━━ DATA TO USE ━━

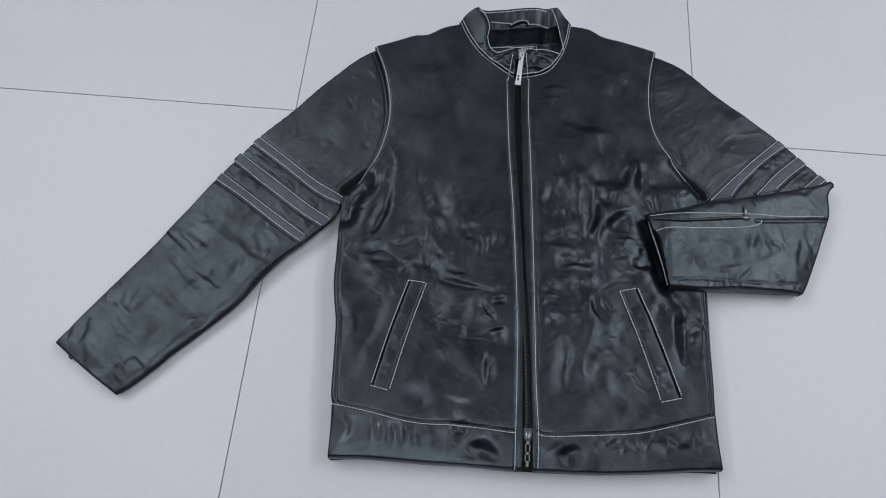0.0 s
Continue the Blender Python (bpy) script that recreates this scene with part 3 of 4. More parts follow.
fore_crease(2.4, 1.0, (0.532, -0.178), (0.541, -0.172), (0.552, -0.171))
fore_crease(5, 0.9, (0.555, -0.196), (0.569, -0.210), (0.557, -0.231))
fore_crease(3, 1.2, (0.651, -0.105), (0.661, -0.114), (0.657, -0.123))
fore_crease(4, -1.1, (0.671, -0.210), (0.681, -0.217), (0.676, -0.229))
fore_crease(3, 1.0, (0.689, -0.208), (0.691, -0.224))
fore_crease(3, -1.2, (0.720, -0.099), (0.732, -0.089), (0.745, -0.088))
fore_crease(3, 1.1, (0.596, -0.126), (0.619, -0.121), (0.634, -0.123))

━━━
━━ DATA TO USE ━━

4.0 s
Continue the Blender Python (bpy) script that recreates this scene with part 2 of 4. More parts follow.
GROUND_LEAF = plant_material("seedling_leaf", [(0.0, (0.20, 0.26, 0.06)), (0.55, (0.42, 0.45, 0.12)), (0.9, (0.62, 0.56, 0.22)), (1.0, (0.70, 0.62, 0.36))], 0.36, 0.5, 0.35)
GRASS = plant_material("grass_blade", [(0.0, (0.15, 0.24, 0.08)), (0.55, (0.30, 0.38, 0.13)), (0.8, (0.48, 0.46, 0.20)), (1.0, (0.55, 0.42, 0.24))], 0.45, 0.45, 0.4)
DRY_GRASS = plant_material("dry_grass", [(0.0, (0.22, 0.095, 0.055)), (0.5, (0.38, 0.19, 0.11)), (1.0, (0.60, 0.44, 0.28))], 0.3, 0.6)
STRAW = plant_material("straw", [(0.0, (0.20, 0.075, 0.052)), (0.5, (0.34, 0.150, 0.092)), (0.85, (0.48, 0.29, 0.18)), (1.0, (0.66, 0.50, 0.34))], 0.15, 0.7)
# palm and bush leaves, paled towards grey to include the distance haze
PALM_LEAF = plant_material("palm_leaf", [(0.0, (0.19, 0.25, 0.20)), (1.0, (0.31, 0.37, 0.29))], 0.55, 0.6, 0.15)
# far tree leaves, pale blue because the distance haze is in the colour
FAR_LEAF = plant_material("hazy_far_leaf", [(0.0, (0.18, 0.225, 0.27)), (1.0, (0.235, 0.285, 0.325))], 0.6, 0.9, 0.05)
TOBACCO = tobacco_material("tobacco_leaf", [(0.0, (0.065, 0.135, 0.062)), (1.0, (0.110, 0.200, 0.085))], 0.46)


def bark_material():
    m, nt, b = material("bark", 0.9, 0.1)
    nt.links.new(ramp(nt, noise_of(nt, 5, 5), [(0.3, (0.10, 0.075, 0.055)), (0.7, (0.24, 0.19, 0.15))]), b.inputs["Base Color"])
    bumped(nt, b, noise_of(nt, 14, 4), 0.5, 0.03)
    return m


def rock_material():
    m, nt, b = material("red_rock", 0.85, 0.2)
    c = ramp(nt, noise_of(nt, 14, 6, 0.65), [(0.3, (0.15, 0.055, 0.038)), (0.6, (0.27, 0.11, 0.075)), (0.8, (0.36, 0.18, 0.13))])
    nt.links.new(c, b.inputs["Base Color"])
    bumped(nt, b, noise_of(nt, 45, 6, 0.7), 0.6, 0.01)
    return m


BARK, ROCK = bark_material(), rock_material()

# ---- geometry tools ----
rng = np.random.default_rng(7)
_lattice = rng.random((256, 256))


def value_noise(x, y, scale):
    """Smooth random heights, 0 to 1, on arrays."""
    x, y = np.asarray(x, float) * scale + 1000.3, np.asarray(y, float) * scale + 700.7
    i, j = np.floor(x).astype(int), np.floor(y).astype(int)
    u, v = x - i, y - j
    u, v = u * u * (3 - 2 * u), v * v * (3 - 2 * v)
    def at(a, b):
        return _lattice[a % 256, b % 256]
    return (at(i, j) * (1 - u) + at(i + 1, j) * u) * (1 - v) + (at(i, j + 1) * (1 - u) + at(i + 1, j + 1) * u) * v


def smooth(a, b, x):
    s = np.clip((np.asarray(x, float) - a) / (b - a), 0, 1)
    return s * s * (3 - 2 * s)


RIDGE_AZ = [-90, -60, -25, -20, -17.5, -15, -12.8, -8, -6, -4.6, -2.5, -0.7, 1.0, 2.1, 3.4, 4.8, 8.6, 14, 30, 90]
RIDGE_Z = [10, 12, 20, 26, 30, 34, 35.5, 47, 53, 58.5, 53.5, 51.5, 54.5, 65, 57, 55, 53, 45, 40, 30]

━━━

### WHAT IS EXPECTED
Only the lines from the one containing "3 of 4. More parts follow." through the one containing "-0.121), (0.634, -0.123))" are to be reproduced, exactly as they appear.

### WORKED SOLUTION
Continue the Blender Python (bpy) script that recreates this scene with part 3 of 4. More parts follow.
fore_crease(2.4, 1.0, (0.532, -0.178), (0.541, -0.172), (0.552, -0.171))
fore_crease(5, 0.9, (0.555, -0.196), (0.569, -0.210), (0.557, -0.231))
fore_crease(3, 1.2, (0.651, -0.105), (0.661, -0.114), (0.657, -0.123))
fore_crease(4, -1.1, (0.671, -0.210), (0.681, -0.217), (0.676, -0.229))
fore_crease(3, 1.0, (0.689, -0.208), (0.691, -0.224))
fore_crease(3, -1.2, (0.720, -0.099), (0.732, -0.089), (0.745, -0.088))
fore_crease(3, 1.1, (0.596, -0.126), (0.619, -0.121), (0.634, -0.123))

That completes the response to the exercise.